В его стихах переданы неподдельный драматизм и неповторимая индивидуальность реального духовного опыта. Быть может, незаметно для самого Тэйлора этот драматизм ослаблял, расшатывал теологическую догму, которой вдохновлялся поэт. Она перестала быть абстракцией. За нею обозначилась живая жизнь, не вмещающаяся в жесткие установления пуританства. Это был центральный конфликт того времени. Поэзия Тэйлора осталась высшим художественным выражением идей, побуждений, противоречий пуританской Америки.
По глубине содержания, по своеобразию и многосложности символов, по прихотливой, изощренной образности и отточенности шестистрочной строфы — словом, по всему своему эстетическому богатству стихи Тэйлора принадлежат к числу значительных достижений англоязычного поэтического барокко. Сам факт, что колонии Нового Света сумели выдвинуть писателя такого творческого диапазона, казался необъяснимым даже издателям первой книги Тэйлора, появившейся в 1939 году. Еще давала себя чувствовать инерция упрощенных представлений о художественном бесплодии первых полутора столетий американской истории. Ссылались на то, что Тэйлор был американцем в первом поколении и до переезда в Новую Англию успел получить европейское образование, — так, он, несомненно, знал стихи Герберта, а возможно, и Донна. Но сопоставления с английскими «метафизическими поэтами» только усиливали впечатление самобытности дарования их младшего современника и, что особенно важно, — его американской характерности.

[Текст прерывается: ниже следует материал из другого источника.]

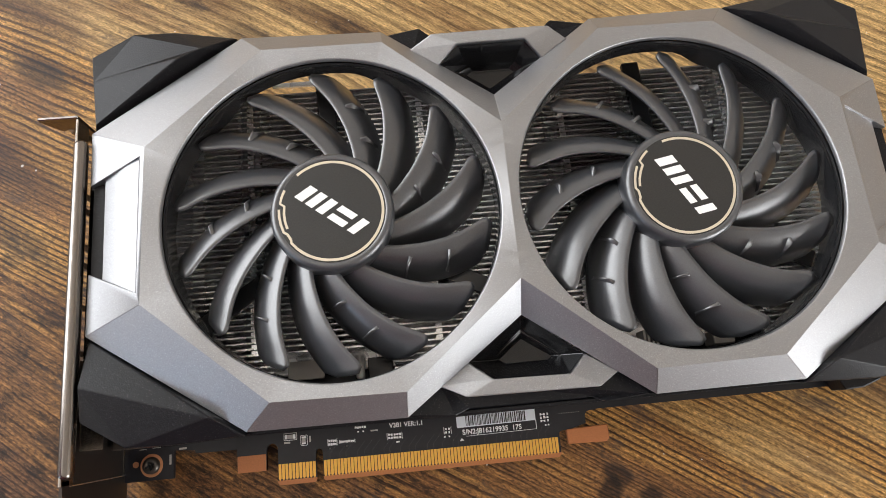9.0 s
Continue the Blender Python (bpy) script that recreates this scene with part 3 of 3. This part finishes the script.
# printed label with bars, and lettering
Z1 = TOP + 0.04
part("label_field", slab([(40.5, 10.2), (64.6, 10.4), (64.6, 13.7), (40.5, 13.5)], TOP, Z1), PAPER, board, "white printed barcode field")
rng = random.Random(4)
x = 43.3
while x < 61.5:
    w = rng.choice((0.12, 0.18, 0.25, 0.4))
    part("barcode_bar", slab([(x, 10.6), (x + w, 10.6), (x + w, 13.5), (x, 13.5)], Z1 - 0.01, Z1 + 0.02), STICKER, board)
    x += w + rng.choice((0.14, 0.2, 0.3))
lettering("serial_text", "S/N2:J816219935  17S", 2.05, 42.0, 8.15, Z1 + 0.02, radians(0.3), WHITE, board, 0.98)
lettering("version_text", "V381 VER:1.1", 1.9, 20.2, 12.2, Z1 + 0.02, 0, WHITE, board, 0.98)
part("printed_line", slab([(43.2, 7.55), (64.6, 7.75), (64.6, 7.87), (43.2, 7.67)], TOP, Z1), WHITE, board)
part("printed_line", slab([(64.5, 7.8), (64.7, 7.8), (64.7, 10.4), (64.5, 10.4)], TOP, Z1), WHITE, board)
part("printed_arrow", slab([(41.0, 6.4), (42.4, 6.4), (41.7, 7.2)], TOP, Z1), WHITE, board)


def rect(name, x, y, a, b, mat, rise=0.04):
    """A small flat rectangle on the board, a by b half sizes."""
    return part(name, slab([(x - a, y - b), (x + a, y - b), (x + a, y + b), (x - a, y + b)], TOP, TOP + rise), mat, board)


def solder_array(x, y, columns, rows, step, seed, posts=True):
    """Rows of tiny solder pads, some bridged, between printed end marks."""
    r = random.Random(seed)
    for i in range(columns):
        for k in range(rows):
            px, py = x + (i - (columns - 1) / 2) * step, y + (k - (rows - 1) / 2) * 0.95
            rect("solder_pad", px, py + r.uniform(-0.06, 0.06), r.uniform(0.22, 0.30), r.uniform(0.26, 0.38), WHITE, 0.12)
            if i < columns - 1 and r.random() < 0.55:
                rect("solder_bridge", px + step / 2, py, step / 2, 0.14, WHITE, 0.08)
    if posts:
        for e in (-1, 1):
            rect("printed_line", x + e * (columns * step / 2 + 0.12), y, 0.09, rows * 0.5, WHITE)
    for i in range(2):
        rect("solder_dot", x + r.uniform(-1.4, 1.4), y - rows * 0.5 - 0.75, 0.24, 0.22, WHITE, 0.12)


def printed_outline(x, y, a, b):
    for e in (-1, 1):
        rect("printed_line", x, y + e * b, a, 0.08, WHITE)
        rect("printed_line", x + e * a, y, 0.08, b - 0.08, WHITE)


solder_array(3.0, 9.6, 4, 2, 0.62, 1)
solder_array(7.4, 9.5, 7, 1, 0.62, 11)
solder_array(21.6, 9.7, 5, 2, 0.85, 2)
solder_array(37.6, 9.8, 2, 2, 0.95, 3)
solder_array(67.3, 10.9, 3, 3, 1.05, 4, False)
solder_array(11.5, 13.2, 5, 1, 0.7, 6, False)
for i in range(9):
    rect("solder_dot", 72.0 + 0.75 * i, 11.6, 0.1, 0.1, CERAMIC, 0.06)
for cx, cy, w, h in ((-9.4, 12.4, 2.9, 1.2), (-5.4, 11.0, 1.0, 2.1)):
    rounded(part("chip_capacitor", box(cx - w / 2, cy - h / 2, TOP, cx + w / 2, cy + h / 2, TOP + 0.8), CERAMIC, board, "tiny grey capacitor"), 0.12, 1)
    for e in (-1, 1):
        if w > h:
            rect("solder_cap", cx + e * w * 0.42, cy, 0.3, h / 2 + 0.05, WHITE, 0.85)
        else:
            rect("solder_cap", cx, cy + e * h * 0.42, w / 2 + 0.05, 0.25, WHITE, 0.85)
    printed_outline(cx, cy, w / 2 + 0.45, h / 2 + 0.4)
# small unreadable printing as bars
for x, y, a, b in ((-10.4, 10.7, 0.9, 0.3), (-3.6, 11.2, 0.25, 0.9), (-44.6, 9.2, 0.3, 1.4), (-41.0, 12.0, 1.1, 0.28), (15.6, 11.9, 1.1, 0.22), (-52.6, 12.7, 1.0, 0.1), (-48.6, 12.9, 1.2, 0.1)):
    rect("printed_bar", x, y, a, b, CERAMIC)
# copper traces under the solder mask, running slantwise to the contacts
for i in range(26):
    x = 2.0 + 2.6 * i + 0.5 * math.sin(i * 2.4)
    part("copper_trace", slab([(x, 5.0), (x + 0.16, 5.0), (x + 0.16, 6.4), (x + 2.6, 9.2), (x + 2.4, 9.2), (x, 6.5)], TOP, TOP + 0.02), TRACE, board)
# fixing screw in its copper ring
o = part("screw_ring", lathe([(3.3, TOP + 0.03), (3.2, TOP + 0.08), (2.2, TOP + 0.08)], 32), COPPER, board, "copper screw ring")
o.location = (-50.0 * MM, 8.0 * MM, 0)
o = part("screw", lathe([(2.5, TOP + 0.05), (2.4, TOP + 1.0), (2.0, TOP + 1.5), (1.0, TOP + 1.6), (0.6, TOP + 0.9), (0, TOP + 0.9)], 24), DARKSTEEL, board, "small cross-head screw", True)
o.location = (-50.0 * MM, 8.0 * MM, 0)
for t in (20, 110):
    o = part("screw_slot", box(-1.3, -0.28, TOP + 1.5, 1.3, 0.28, TOP + 1.68), DUCT, board)
    o.location, o.rotation_euler = (-50.0 * MM, 8.0 * MM, 0), (0, 0, radians(t))
o = part("copper_pad", lathe([(0.9, TOP + 0.03), (0, TOP + 0.04)], 20), COPPER, board, "round copper pad")
o.location = (-54.6 * MM, 8.6 * MM, 0)

# ---------------------------------------------------------------- slot bracket
bracket = rounded(part("slot_bracket", box(-58.5, 6.0, 34.0, -57.7, 103.0, 40.2), STEEL, card, "nickel-plated steel slot bracket"), 0.2, 1)
part("bracket_rail", box(-58.5, 6.0, 3.0, -57.7, 103.0, 6.0), STEEL, bracket, "steel lower rail of the bracket")
lip = rounded(part("bracket_lip", box(-59.1, 7.4, 36.6, -55.6, 97.0, 40.6), LIPSTEEL, bracket, "folded steel lip", True), 1.6, 4)
lip.data.set_sharp_from_angle(angle=radians(40))
fl = [(-56.6, 43.0), (-67.6, 43.0), (-67.7, 41.6), (-64.2, 35.0), (-62.0, 36.4), (-61.2, 35.6), (-63.2, 33.4), (-61.6, 29.6), (-60.2, 28.4), (-58.6, 30.0), (-58.0, 29.0), (-59.6, 26.6), (-58.6, 23.0), (-56.6, 21.5)]
bm = bmesh.new()
front = [bm.verts.new((x - 1.1, 103.0, z - 2.3)) for x, z in fl]
back = [bm.verts.new((x - 1.1, 103.9, z - 2.3)) for x, z in fl]
bm.faces.new(front)
bm.faces.new(back[::-1])
for i in range(len(fl)):
    j = (i + 1) % len(fl)
    bm.faces.new((front[i], back[i], back[j], front[j]))
# Flange coloured darker than the plate to stand for its brown reflection.
rounded(part("bracket_flange", bm, LIPSTEEL, bracket, "steel mounting flange with notches"), 0.2, 1)
bm = bmesh.new()
tail = [(7.3, 39.4), (-6.0, 39.0), (-9.0, 36.5), (-13.0, 35.0), (-13.5, 25.5), (-10.0, 22.0), (-13.5, 18.5), (-14.0, 8.0), (-8.0, 4.0), (5.8, 3.0), (5.8, 36.0), (7.3, 36.0)]
sides = [[bm.verts.new((x, y, z)) for y, z in tail] for x in (-58.5, -57.7)]
bm.faces.new(sides[0])
bm.faces.new(sides[1][::-1])
for i in range(len(tail)):
    j = (i + 1) % len(tail)
    bm.faces.new((sides[0][i], sides[1][i], sides[1][j], sides[0][j]))
# Tail and port plate get their dark reflection from the steel's colour.
part("bracket_tail", bm, TAIL, bracket, "notched steel tail of the bracket, dark reflection in its colour")
part("port_plate", box(-58.4, 6.0, 5.0, -57.8, 37.0, 35.0), TAIL, bracket, "solid steel port plate, dark reflection in its colour")
for y in (38.0, 50.3, 62.0, 67.2, 77.5, 81.8, 99.5):
    part("vent_bar", box(-58.4, y, 5.0, -57.8, y + 1.5, 35.0), DARKSTEEL, bracket, "dark bracket vent bar")
part("end_fin", box(-55.9, 14.0, 24.0, -55.5, 97.0, 35.6), STEEL, card, "thin steel end sheet")
rounded(part("video_port", box(-56.4, 13.2, TOP, -44.5, 28.5, 17.0), STEEL, card, "steel video socket shell"), 0.4, 1)
rounded(part("video_port", box(-56.4, 40.0, TOP, -44.5, 56.0, 17.0), STEEL, card, "steel video socket shell"), 0.4, 1)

Америку считали культурной провинцией еще и в конце XIX века, а для европейцев эпохи Тэйлора это была аксиома. Когда в Лондоне вышла первая американская книга — сборник стихов Анны Брэдстрит, напечатанный в 1650 году без ее ведома, — на титульном листе стояло: «Десятая муза, только что явившаяся в Америке». Наивный рекламный трюк сработал, книгу покупали, не сомневаясь, что это мистификация. Какая муза могла явиться на диком континенте, куда ехали кто с единственной целью разбогатеть, кто — спасаясь от английской Немезиды и от религиозной нетерпимости, заставившей тысячи сектантов грузить свои скудные пожитки на корабли в Бостон и в Новый Амстердам? И те и другие были людьми практической складки, им требовались оружие и рабочий инструмент, а для духовной-пищи вполне хватало молитвенника.
Но выяснилось, что стихи действительно написаны в Америке. И более того, представляют собой не сплошь псалмы да перепевы библейских мотивов. Пятистопный ямб Брэдстрит напоминал английскому читателю многие знакомые образцы, в особенности сэра Уолтера Рэли, которого потом выдавали за «истинного» Шекспира. А сетования на тщету всех человеческих устремлений, исключая покаяние и самообуздание, попадались чуть не на каждой странице. Жена губернатора одной из колоний, разумеется, мыслила понятиями своего времени и своего круга. Но в сборнике нашлись и безыскусные описания домашнего быта переселенцев. И первые, набросанные еще очень робкой рукой картины американской природы. И что совсем удивительно — любовные стихотворения. При всем своем пуризме они все же выглядели явным нарушением канонов благочестия.